Baladas como esta, al más puro estilo Killers, dejaron claro que Mason es un gran y versátil frontman, con esa voz que tiende a escalar en algún lugar entre Buckley, Yorke y Bellamy, moviéndose naturalmente tanto en registros arenosos («Number 13») como en estilos más cariñosos («Hell, Yeah«), no amedrentándose incluso si hay que versionar a una grande como Nina Simone (“Be My Husband” –a capella, solo con la guía de las palmas del público-)

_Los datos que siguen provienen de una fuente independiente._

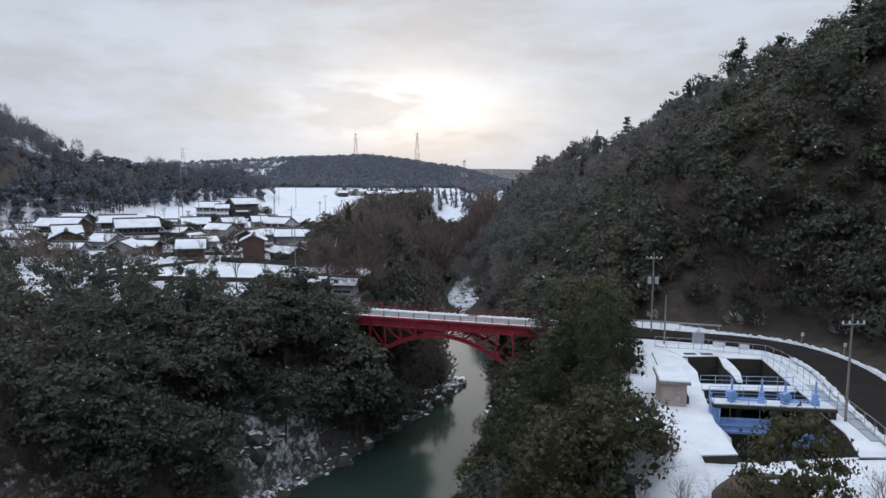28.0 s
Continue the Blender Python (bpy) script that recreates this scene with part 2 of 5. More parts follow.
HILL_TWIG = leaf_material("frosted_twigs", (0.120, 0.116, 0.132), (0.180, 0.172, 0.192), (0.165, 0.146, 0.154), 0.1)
BARK = plain("bark", (0.075, 0.062, 0.052), 0.95, 0.45, 2.0)
PALE_BARK = plain("pale_bark", (0.26, 0.24, 0.21), 0.9, 0.4, 2.0)
RED = plain("red_bridge_paint", (0.27, 0.026, 0.042), 0.6, 0.3, 0.8, fine=6.0)
CONCRETE = plain("weathered_concrete", (0.24, 0.225, 0.20), 0.9, 0.35, 0.7, fine=5.0)
DARK_CONCRETE = plain("wet_mossy_concrete", (0.040, 0.037, 0.030), 0.75, 0.4, 0.6, fine=5.0)
SHED_WALL = plain("pinkish_grey_render", (0.36, 0.29, 0.26), 0.9, 0.15, 0.9)
ASPHALT = plain("wet_asphalt", (0.020, 0.0175, 0.017), 0.8, 0.25, 0.35, fine=9.0)
ASPHALT.node_tree.nodes["Principled BSDF"].inputs["Specular IOR Level"].default_value = 0.08
DECK_ROAD = plain("bridge_asphalt", (0.17, 0.165, 0.165), 0.85, 0.2, 0.5, fine=9.0)
BLUE = plain("blue_gate_paint", (0.20, 0.33, 0.62), 0.5, 0.22, 1.2, fine=7.0)
PALE_BLUE = plain("pale_blue_rail_paint", (0.30, 0.42, 0.62), 0.5, 0.15, 1.5)
STEEL = plain("galvanised_steel", (0.36, 0.38, 0.40), 0.5, 0.15, 3.0, metal=0.4)
GREY_PAINT = plain("grey_sign_paint", (0.30, 0.33, 0.36), 0.6, 0.1, 3.0)
WHITE_PAINT = plain("white_panel", (0.62, 0.66, 0.70), 0.6, 0.1, 3.0)
POLE = plain("concrete_pole", (0.22, 0.20, 0.185), 0.85, 0.2, 1.5)
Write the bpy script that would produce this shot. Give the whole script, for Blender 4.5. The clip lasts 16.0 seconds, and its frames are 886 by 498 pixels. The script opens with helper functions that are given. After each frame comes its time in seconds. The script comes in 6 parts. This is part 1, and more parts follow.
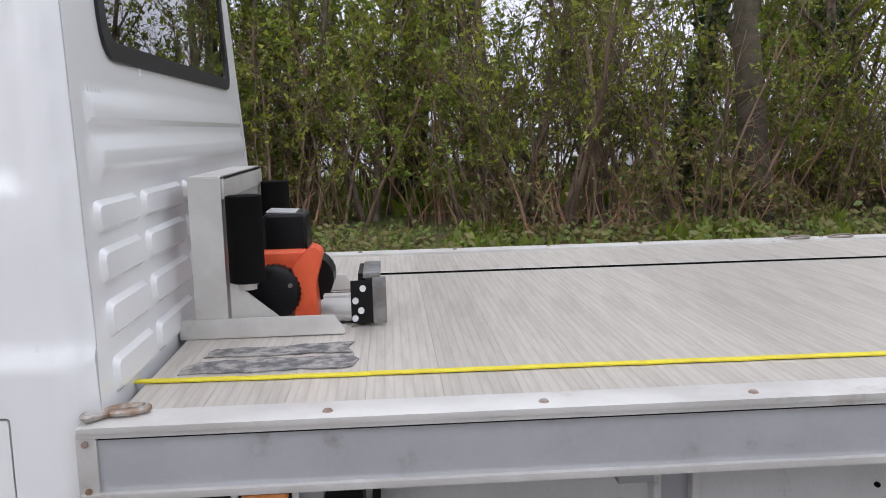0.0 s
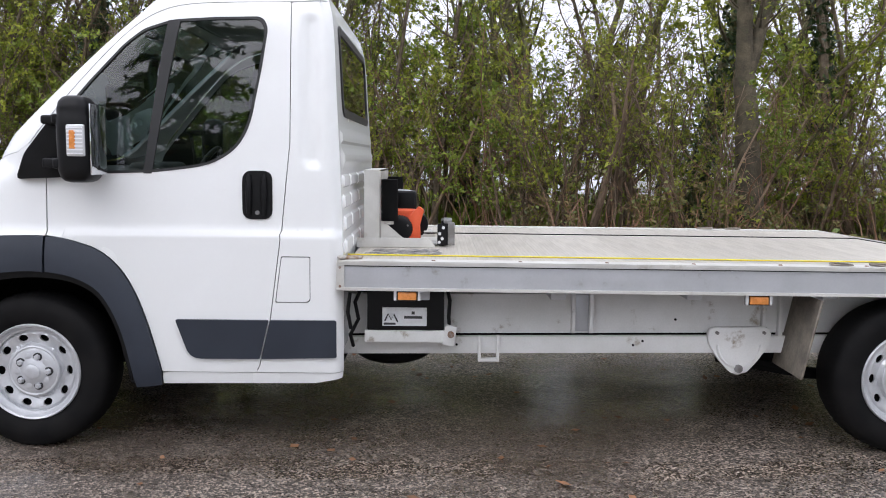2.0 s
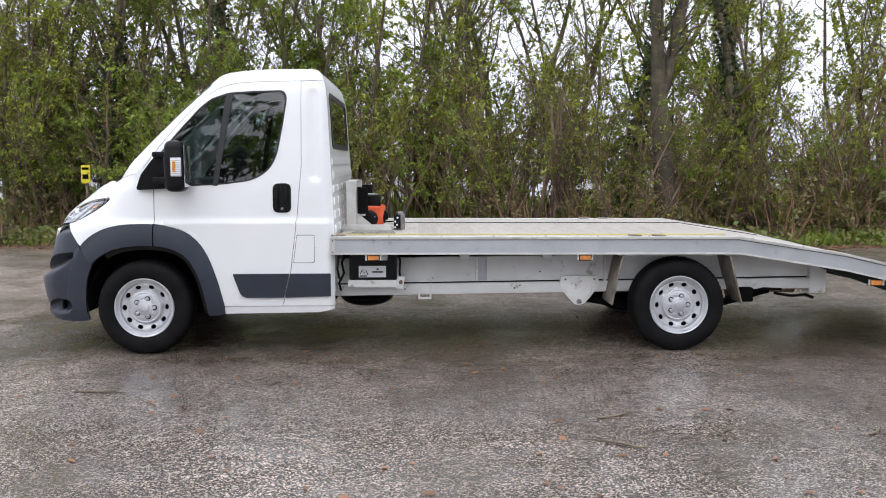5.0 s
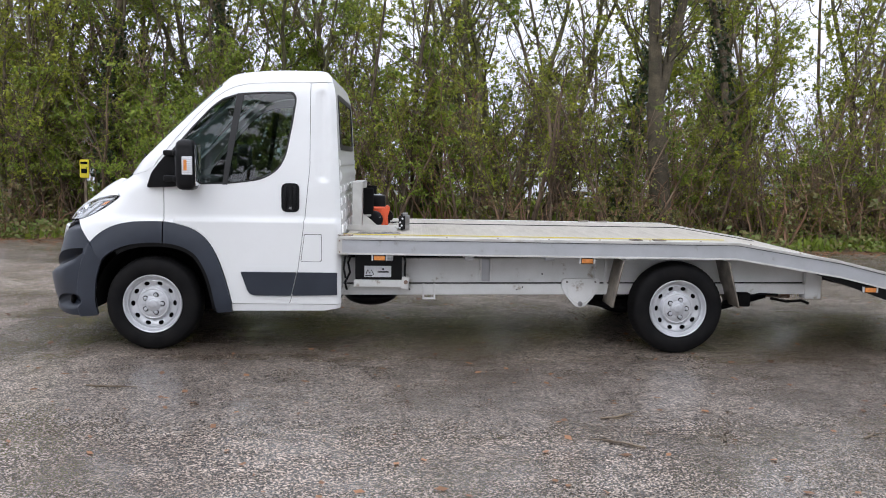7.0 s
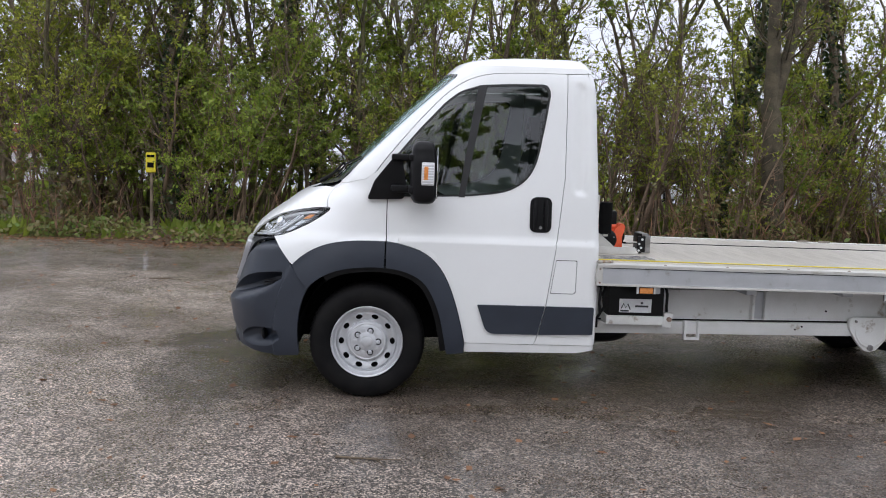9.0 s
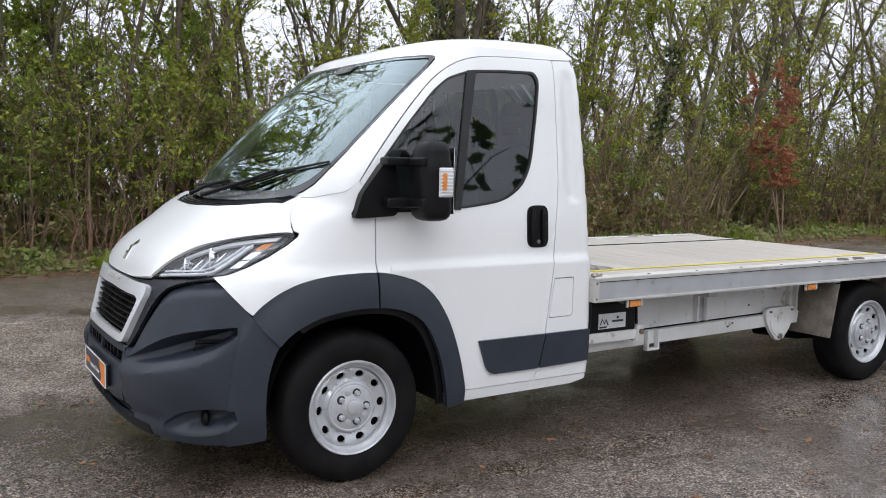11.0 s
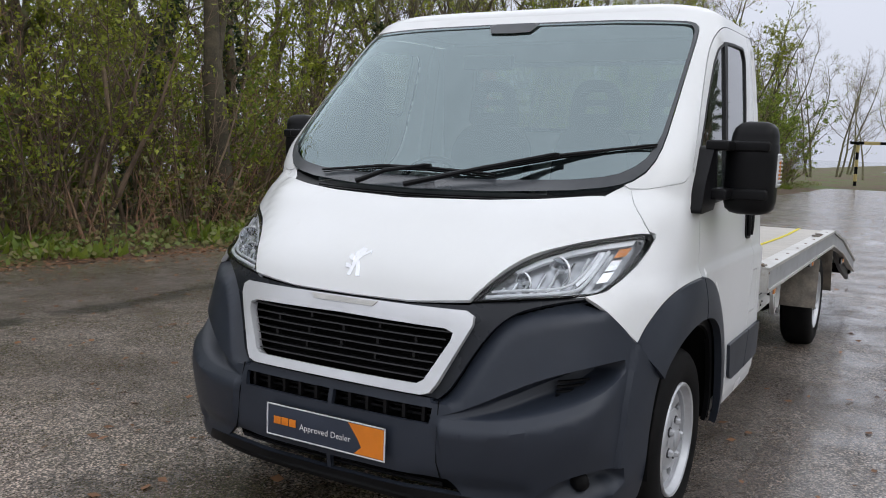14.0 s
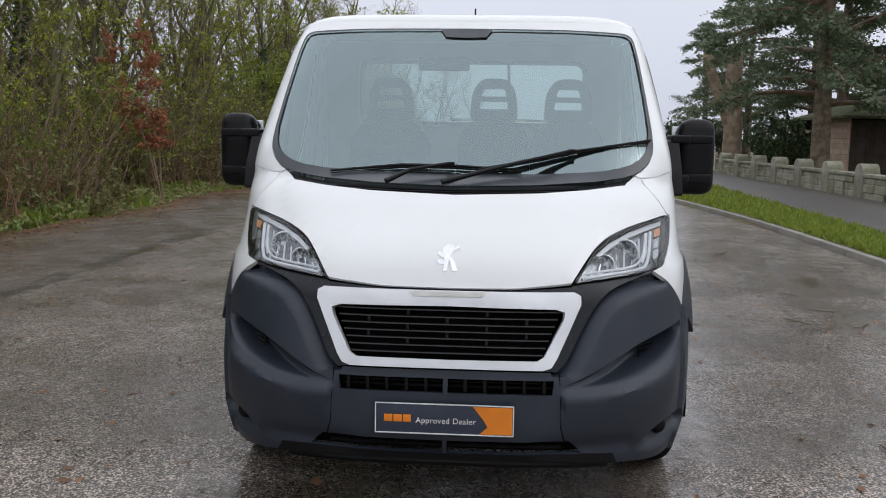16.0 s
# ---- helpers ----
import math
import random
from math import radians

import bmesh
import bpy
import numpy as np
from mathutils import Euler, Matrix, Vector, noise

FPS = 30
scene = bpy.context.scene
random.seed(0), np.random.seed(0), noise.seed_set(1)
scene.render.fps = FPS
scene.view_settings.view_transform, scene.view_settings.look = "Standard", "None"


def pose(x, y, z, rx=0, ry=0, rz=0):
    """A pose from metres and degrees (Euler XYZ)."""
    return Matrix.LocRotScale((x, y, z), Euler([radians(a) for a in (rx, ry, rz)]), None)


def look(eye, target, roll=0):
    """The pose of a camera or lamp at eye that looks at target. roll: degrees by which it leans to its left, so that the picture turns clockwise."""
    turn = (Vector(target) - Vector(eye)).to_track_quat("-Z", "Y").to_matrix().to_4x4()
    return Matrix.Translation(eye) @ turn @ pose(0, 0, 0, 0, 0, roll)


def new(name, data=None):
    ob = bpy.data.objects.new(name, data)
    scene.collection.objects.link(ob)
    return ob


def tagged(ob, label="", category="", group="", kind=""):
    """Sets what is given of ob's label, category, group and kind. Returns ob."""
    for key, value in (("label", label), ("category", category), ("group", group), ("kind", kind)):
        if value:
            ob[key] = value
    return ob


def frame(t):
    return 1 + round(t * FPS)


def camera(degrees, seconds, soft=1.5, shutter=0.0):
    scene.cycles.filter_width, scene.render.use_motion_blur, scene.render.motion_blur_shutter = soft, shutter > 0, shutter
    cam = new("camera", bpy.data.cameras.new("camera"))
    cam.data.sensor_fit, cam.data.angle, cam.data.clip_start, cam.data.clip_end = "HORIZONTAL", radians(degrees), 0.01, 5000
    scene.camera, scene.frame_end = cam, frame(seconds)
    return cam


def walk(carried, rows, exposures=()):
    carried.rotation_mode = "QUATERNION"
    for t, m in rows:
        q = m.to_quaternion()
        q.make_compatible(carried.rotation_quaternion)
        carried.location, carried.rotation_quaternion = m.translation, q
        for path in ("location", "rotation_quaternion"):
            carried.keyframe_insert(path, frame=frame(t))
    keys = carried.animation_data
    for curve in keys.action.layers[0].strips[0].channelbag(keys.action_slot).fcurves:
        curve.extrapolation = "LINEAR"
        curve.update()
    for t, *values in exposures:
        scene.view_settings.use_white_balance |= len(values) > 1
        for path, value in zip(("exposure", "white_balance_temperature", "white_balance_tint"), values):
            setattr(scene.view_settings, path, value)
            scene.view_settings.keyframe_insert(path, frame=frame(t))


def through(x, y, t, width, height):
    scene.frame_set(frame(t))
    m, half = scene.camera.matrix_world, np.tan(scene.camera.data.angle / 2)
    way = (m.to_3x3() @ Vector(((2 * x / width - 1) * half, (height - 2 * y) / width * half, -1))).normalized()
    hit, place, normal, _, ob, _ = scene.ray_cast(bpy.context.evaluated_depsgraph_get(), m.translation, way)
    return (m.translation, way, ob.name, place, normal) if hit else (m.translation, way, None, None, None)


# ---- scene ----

Su hit “Ban All The Music” contó con la presencia de Claudio y Andrea, dos espontáneos del público transformados durante tres minutos en músicos añadidos de la banda, un momento compartido que llevó a los asistentes a sentirse aún en mayor comunión con el quinteto, esperando con más ansia si cabe el broche final.
Minutos después “Particles “cedía el cierre a “Amsterdam”. Un sello de oro, una avalancha de rock, con una voz cargada de rabia en un escenario encendido de emoción y potencia. Muchos de los allí presentes sentimos que estábamos ante los mismísimos Royal Blood (si Royal Blood tuvieran guitarras, claro).
Abarcando el tema técnico, un concierto perfectamente ejecutado con una batería limpia que desde los primeros segundos sonó enrabietada, un bajo que no falla, todo abriéndole paso al verdadero protagonista de esta historia: la voz de Conor Mason, su falsete y amplio espectro vocal, con el que jugó a su antojo a lo largo de casi hora y media.
La habilidad de Nothing But Thieves a la hora de producir buenas canciones, melódicamente efectivas, pero de gran potencia y pegada, sugiere que no serán producto del momento: con toda probabilidad, volveremos a hablar de ellos. Van a ser grandes.